My fiancé is on vacation this week. I thought... I really thought that it would be helpful in giving me a break. But it’s not really. I don’t have to drop the kids off at school or pick them up. But I still have to do the other stuff I do every day. There are still crying fits, and yelling, and having to find things because the boys don’t thoroughly look hard enough when they’ve lost something, and there are drippy noses, and chattering, and constant reminding.

That last part has been the teetering of my patience lately. I think my patience is broken. Although I think it’s more the fact that I’m tired of saying things, repeating things, reminding of things multiple times. I don’t mind repeating myself a second time, and I’ll hold my tongue and remind a third time, but when it’s constantly reminding of things (we’re talking I’ve said it over and over and over again) it’s really starting to just frustrate me. We’ve constantly had to remind the older boys that “You need to put your toys/things/equipment away someplace that you can easily find it and so Younger Boy can’t get to it,” – it’s been about six months since I’ve been preaching that one.

And Younger Boy is in this phase…have I told you about this phase? We’ll he’s decided that he’s incapable of performing any actions without my permission or without me having told him the words to do so. This includes going to the bathroom, blowing his nose, turning the light off or on in a room and closing the door. We’re at the point where we are trying to ignore him until he does it himself…but that is a drain. An example, he stands there in the doorway to his room telling me “I have to go potty.” He says this about 10–15 times before he comes and stands next to me. “I have to go potty” another 10–15 times. Then a “I just have to go potty,” as he finally turns and walks to the bathroom sputtering a couple more “I just have to go potty” phrases. Right now he’s sitting in the doorway to his room saying, “The lights off.” He’s only said it about five times…but this expression of ‘I’m helpless and can’t do anything without you” is driving me up the wall. Especially because he was doing all of this just fine about a month ago, without asking me permission/needing my verbal OK on it. This phase came out of no where … WTF?!?

That’s motherhood, right? They go through phases? They’ll get it eventually, right? Because I’m so exhausted…I’m so exhausted of having to find everything, all the time. I’m so exhausted of having to remind them of everything, all the time. I’m so exhausted of hearing the same phrase uttered 20 times when he knows, and has been told he doesn’t need my permission. I feel like a broken record. And really, I’m not bitter, I’m not furious, I’m not about to leave. But I’m just so frustrated that it’s seems like they’re not listening and understanding. It’s the whole “in one ear and out the other” deal.

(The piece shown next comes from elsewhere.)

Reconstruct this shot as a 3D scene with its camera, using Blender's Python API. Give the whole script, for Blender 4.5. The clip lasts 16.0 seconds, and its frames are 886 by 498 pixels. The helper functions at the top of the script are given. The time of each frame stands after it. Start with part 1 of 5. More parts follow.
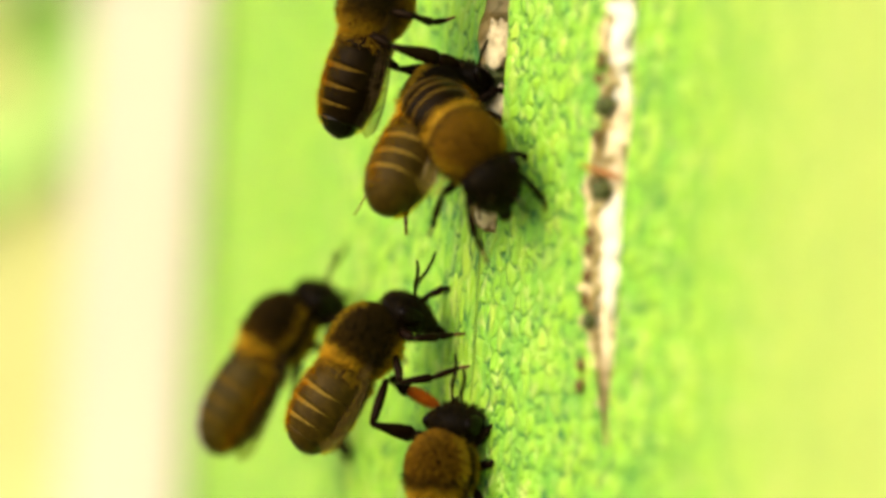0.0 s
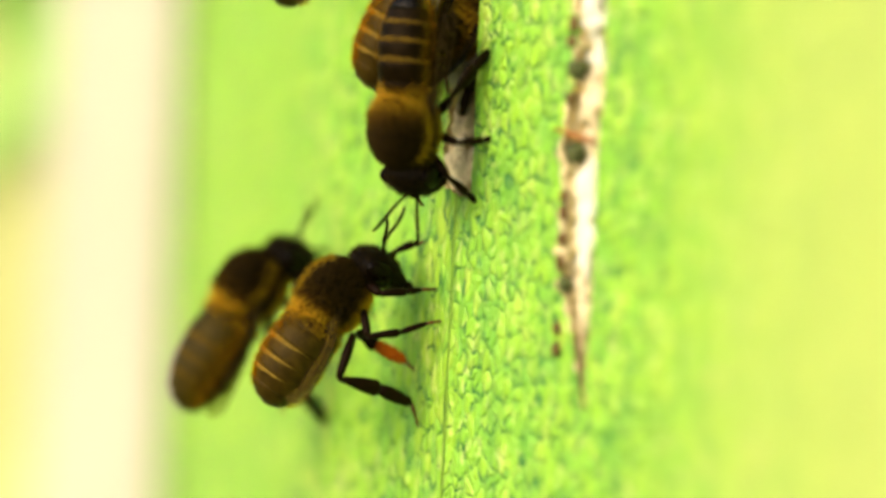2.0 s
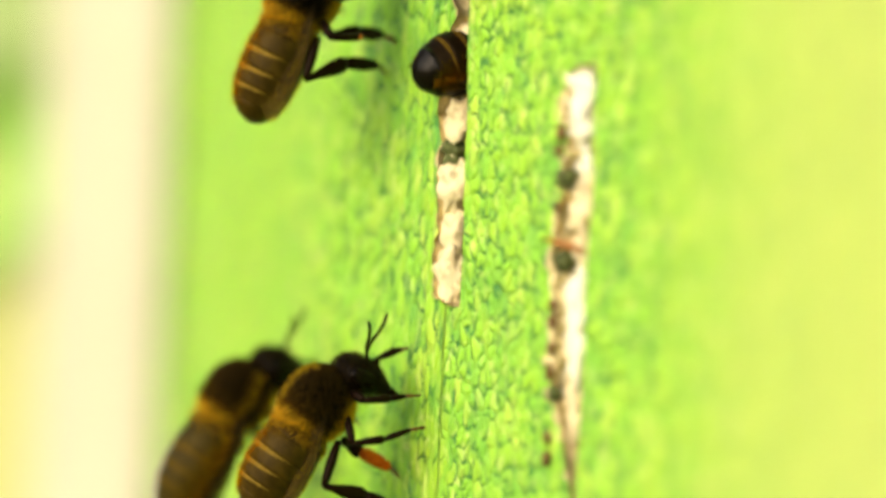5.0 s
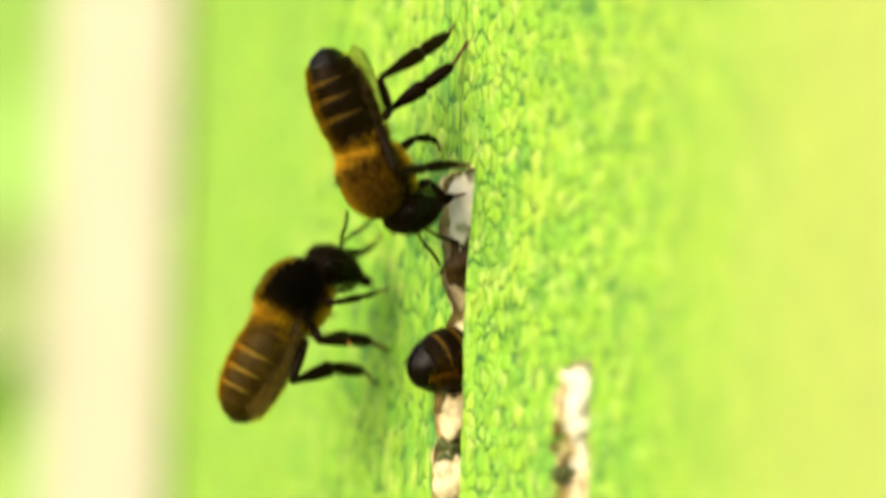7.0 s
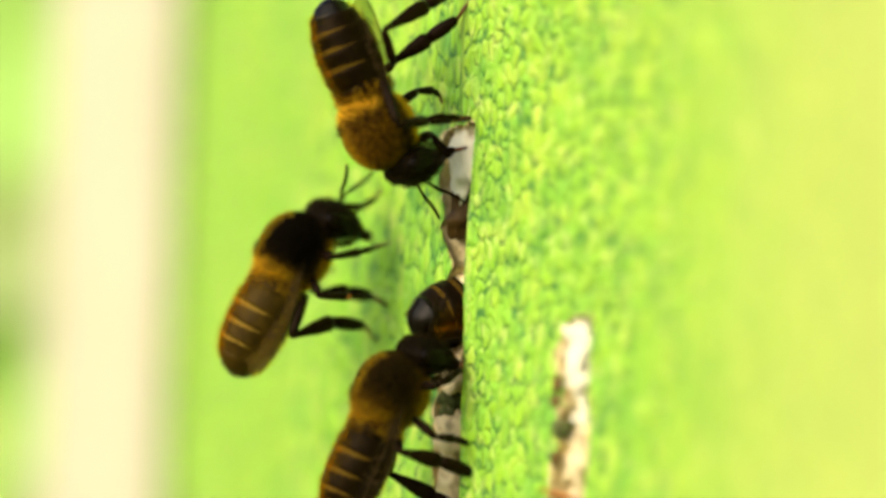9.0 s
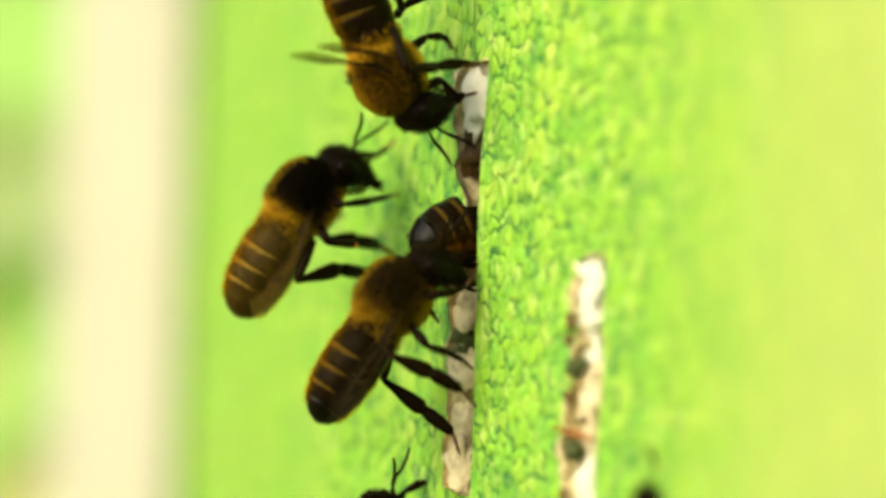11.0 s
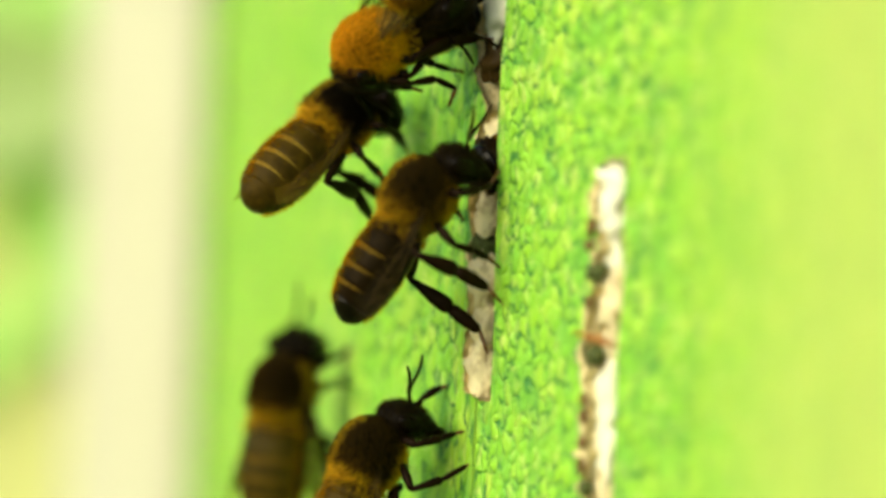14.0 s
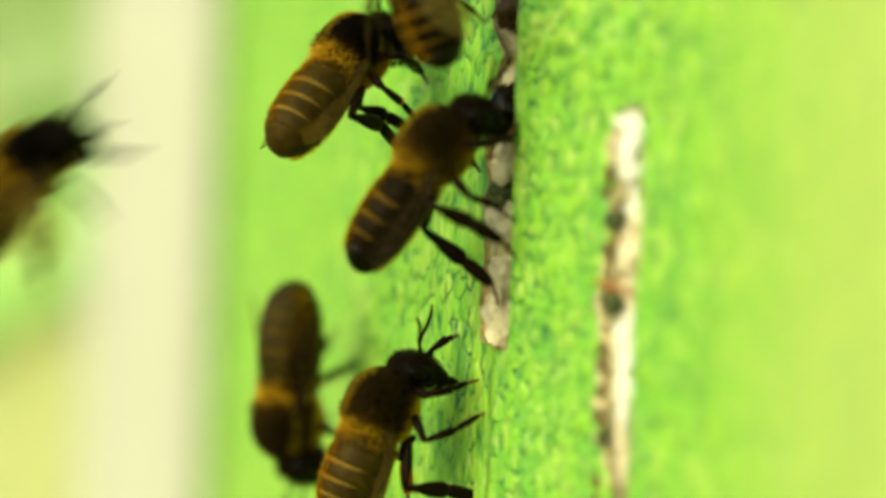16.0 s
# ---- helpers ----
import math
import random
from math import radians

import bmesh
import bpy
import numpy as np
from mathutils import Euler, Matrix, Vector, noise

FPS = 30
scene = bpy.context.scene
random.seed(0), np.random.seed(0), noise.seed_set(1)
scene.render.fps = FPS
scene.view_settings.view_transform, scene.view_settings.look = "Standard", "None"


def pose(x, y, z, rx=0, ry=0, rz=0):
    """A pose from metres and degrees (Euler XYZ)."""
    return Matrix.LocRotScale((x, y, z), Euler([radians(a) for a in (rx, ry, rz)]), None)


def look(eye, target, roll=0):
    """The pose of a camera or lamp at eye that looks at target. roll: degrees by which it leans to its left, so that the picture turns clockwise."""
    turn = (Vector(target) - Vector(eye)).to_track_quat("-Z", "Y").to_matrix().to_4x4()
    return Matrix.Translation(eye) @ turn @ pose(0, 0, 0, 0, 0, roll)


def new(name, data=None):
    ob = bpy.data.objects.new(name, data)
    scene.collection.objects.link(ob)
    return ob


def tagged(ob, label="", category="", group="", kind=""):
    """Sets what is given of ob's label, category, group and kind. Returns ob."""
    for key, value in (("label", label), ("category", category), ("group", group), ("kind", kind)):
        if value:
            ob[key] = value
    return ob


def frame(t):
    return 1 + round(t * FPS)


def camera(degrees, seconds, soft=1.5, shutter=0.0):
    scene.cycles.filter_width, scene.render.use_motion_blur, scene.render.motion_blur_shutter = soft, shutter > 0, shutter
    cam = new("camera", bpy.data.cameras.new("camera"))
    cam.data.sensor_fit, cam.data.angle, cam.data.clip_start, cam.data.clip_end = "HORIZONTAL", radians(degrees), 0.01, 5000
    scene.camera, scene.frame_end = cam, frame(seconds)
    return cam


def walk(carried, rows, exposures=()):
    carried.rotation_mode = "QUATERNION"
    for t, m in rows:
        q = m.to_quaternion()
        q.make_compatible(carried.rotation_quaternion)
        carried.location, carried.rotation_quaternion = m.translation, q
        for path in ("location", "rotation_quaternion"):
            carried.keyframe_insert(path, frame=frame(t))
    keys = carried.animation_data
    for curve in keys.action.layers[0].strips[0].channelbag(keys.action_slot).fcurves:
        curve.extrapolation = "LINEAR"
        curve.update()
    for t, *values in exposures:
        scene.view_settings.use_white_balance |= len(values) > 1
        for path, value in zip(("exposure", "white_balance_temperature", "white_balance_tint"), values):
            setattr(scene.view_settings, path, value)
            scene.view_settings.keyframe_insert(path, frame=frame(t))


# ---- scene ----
# The place: honey bees at the two slit entrances of a green-painted wooden hive, seen very close.
# Lengths in the plan are in millimetres and turned into metres by MM.
MM = 0.001
cam = camera(6.0, 16.0, soft=3.4, shutter=0.4)
cam.data.dof.use_dof = True
cam.data.dof.focus_distance = 0.502
cam.data.dof.aperture_fstop = 12.5


def aim(back, x, z, roll):
    """The camera stands on its tripod, `back` mm in front of the focus plane, and turns to (x, z) on that plane."""
    return look((0, -back * MM, 0), (x * MM, 0, z * MM), roll)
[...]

Where was I? I need to recharge. But I don’t know how to recharge in my new lifestyle. I’ve been trying all kinds of things, trust me. None of them really work, because at some point in the month I always seem to end up back here. Or maybe that’s just the new deal I signed up for. I’m not necessarily experiencing a feeling of hopelessness, but more a feeling of being pushed to the limit and oh, so exhausted. There has to be some sort of balance, right?

How do you recharge with kids in the house? I’m beginning to understand that being a stepmother is not only the most challenging thing I’ve ever taken on, but that I’m having to re-invent myself (again) to a lifestyle that I not only jumped into headfirst, but am learning as I go along. Not that any parent really understands what they’re getting into when they have kids, but it’s kind of rough when you’re the new parent to kids that have been around a couple of years…and you feel like you ought to already know more than you think you do. Or maybe I’m just not giving myself enough credit. I’m guilty of that often because I always think that there’s someway to better myself. The learning process is never over in my mind.

I enforce my positive thinking daily, and look for happy little moments. That’s what gets me through the day. Because what I've learned is that life happens, no matter what. And you need to find something that is going to help you get through it.